# DIRECTIVE:
Check every line below for the word "with" and show those that hold it.

# SOURCE DATA:

----------------------------------------

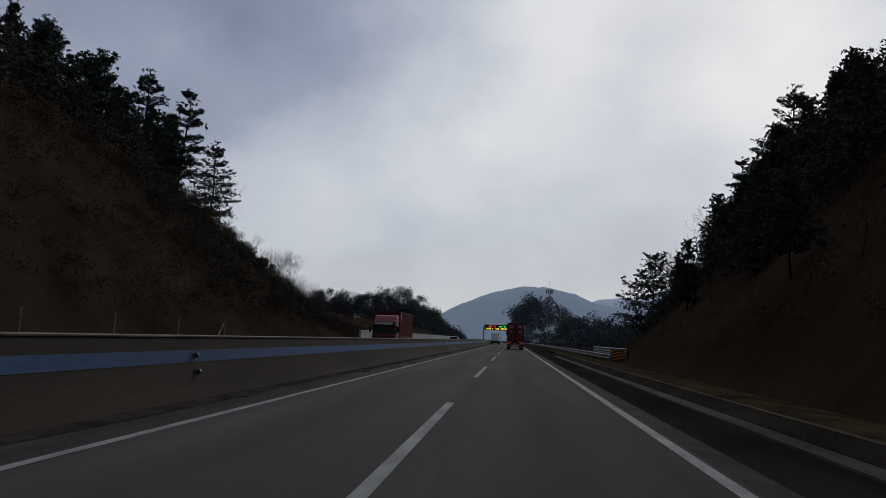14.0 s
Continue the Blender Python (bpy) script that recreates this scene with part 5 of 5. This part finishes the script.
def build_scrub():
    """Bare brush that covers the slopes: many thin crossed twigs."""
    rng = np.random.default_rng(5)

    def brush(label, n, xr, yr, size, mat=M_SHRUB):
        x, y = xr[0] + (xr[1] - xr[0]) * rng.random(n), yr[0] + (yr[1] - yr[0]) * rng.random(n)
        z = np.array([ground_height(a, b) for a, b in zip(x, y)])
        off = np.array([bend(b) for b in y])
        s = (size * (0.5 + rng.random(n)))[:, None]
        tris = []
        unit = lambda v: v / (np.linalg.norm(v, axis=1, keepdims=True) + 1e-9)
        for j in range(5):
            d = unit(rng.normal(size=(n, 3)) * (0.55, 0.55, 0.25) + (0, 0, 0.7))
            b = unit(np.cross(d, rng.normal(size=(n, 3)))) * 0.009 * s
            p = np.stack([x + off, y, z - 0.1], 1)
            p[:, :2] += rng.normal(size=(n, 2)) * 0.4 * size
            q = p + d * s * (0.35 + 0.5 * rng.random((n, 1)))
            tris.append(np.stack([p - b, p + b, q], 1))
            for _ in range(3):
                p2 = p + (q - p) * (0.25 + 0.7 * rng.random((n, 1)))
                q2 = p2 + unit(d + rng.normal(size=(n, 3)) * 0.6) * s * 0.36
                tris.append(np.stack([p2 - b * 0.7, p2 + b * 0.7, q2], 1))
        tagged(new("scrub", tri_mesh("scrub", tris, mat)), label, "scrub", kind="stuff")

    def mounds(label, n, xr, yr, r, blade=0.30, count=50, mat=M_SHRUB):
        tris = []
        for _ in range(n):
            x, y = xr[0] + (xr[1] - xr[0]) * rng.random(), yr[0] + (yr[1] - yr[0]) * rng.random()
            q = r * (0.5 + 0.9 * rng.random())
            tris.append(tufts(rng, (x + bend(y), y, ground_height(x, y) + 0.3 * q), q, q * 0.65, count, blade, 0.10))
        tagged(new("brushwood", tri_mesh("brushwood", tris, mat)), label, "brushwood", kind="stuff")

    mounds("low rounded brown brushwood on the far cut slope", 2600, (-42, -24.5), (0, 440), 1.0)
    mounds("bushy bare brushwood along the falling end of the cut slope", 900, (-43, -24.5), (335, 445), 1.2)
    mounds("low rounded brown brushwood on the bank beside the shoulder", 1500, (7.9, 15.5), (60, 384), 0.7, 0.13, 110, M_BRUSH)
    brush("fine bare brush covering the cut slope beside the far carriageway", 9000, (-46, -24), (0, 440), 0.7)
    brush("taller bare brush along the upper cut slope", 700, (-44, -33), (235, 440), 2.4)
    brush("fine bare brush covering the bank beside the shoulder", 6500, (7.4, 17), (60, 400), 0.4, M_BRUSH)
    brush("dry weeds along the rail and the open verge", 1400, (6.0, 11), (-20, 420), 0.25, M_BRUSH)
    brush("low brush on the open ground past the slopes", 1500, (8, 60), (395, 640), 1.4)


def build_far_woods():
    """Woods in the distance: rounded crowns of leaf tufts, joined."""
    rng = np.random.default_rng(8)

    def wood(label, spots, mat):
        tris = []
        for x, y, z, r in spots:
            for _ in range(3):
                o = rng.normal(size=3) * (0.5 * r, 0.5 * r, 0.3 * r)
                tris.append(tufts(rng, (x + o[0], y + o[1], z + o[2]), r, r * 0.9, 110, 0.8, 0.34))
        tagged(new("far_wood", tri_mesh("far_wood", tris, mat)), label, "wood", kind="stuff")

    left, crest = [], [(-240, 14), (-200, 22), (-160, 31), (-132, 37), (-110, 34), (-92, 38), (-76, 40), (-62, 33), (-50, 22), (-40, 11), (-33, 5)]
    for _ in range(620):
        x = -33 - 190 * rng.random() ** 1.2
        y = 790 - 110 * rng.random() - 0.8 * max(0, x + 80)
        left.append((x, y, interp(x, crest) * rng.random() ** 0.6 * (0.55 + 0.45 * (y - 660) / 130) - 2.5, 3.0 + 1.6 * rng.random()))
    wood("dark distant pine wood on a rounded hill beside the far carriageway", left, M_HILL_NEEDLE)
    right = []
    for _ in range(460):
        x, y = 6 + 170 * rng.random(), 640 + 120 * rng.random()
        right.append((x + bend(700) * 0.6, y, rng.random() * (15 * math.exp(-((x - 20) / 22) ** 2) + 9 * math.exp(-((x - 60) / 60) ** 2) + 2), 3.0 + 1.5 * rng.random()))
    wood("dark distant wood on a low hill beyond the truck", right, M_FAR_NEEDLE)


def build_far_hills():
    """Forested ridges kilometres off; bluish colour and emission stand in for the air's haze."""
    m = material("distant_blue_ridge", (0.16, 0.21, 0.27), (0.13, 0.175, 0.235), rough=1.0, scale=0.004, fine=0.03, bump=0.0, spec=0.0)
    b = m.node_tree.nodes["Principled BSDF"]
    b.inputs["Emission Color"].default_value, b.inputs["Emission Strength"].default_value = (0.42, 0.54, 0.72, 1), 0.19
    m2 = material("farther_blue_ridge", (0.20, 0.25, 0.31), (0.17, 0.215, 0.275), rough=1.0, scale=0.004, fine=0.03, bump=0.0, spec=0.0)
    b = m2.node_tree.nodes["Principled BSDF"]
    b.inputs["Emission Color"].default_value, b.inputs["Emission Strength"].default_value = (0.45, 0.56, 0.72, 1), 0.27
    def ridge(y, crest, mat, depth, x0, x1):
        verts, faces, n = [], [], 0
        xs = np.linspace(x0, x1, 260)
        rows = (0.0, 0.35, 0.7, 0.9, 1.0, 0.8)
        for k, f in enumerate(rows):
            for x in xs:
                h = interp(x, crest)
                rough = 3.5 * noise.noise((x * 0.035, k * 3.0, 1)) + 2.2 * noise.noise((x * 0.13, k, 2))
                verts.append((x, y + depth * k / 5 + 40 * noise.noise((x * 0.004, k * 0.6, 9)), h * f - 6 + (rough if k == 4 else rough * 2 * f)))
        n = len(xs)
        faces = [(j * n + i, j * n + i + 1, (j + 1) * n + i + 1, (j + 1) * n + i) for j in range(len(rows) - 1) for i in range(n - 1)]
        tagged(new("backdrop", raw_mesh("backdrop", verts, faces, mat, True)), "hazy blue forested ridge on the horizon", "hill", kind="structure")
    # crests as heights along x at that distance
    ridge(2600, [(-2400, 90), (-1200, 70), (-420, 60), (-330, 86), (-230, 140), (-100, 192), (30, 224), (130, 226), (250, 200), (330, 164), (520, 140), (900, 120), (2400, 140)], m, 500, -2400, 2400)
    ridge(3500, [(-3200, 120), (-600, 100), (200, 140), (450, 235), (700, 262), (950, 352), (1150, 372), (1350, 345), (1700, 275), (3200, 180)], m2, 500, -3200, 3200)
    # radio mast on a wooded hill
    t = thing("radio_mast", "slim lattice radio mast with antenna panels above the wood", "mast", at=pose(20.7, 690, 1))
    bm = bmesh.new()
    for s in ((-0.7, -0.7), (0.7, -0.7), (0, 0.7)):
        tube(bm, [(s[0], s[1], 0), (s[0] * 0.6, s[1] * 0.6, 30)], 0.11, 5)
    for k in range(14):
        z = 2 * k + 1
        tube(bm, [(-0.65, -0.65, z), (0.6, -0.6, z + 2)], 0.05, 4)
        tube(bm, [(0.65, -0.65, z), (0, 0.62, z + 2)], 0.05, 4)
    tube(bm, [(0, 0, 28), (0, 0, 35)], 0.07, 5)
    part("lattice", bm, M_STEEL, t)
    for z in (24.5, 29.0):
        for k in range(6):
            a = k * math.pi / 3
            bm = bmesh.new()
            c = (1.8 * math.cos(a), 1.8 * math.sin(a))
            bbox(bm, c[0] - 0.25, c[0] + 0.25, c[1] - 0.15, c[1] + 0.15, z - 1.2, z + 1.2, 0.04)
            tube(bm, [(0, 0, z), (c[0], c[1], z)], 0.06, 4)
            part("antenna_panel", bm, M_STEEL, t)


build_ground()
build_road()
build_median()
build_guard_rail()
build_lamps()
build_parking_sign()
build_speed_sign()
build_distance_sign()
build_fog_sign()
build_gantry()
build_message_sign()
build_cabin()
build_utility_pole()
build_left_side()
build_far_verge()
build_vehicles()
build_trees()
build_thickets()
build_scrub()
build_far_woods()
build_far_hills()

----------------------------------------

# FINISHED ANSWER:
Continue the Blender Python (bpy) script that recreates this scene with part 5 of 5. This part finishes the script.
    t = thing("radio_mast", "slim lattice radio mast with antenna panels above the wood", "mast", at=pose(20.7, 690, 1))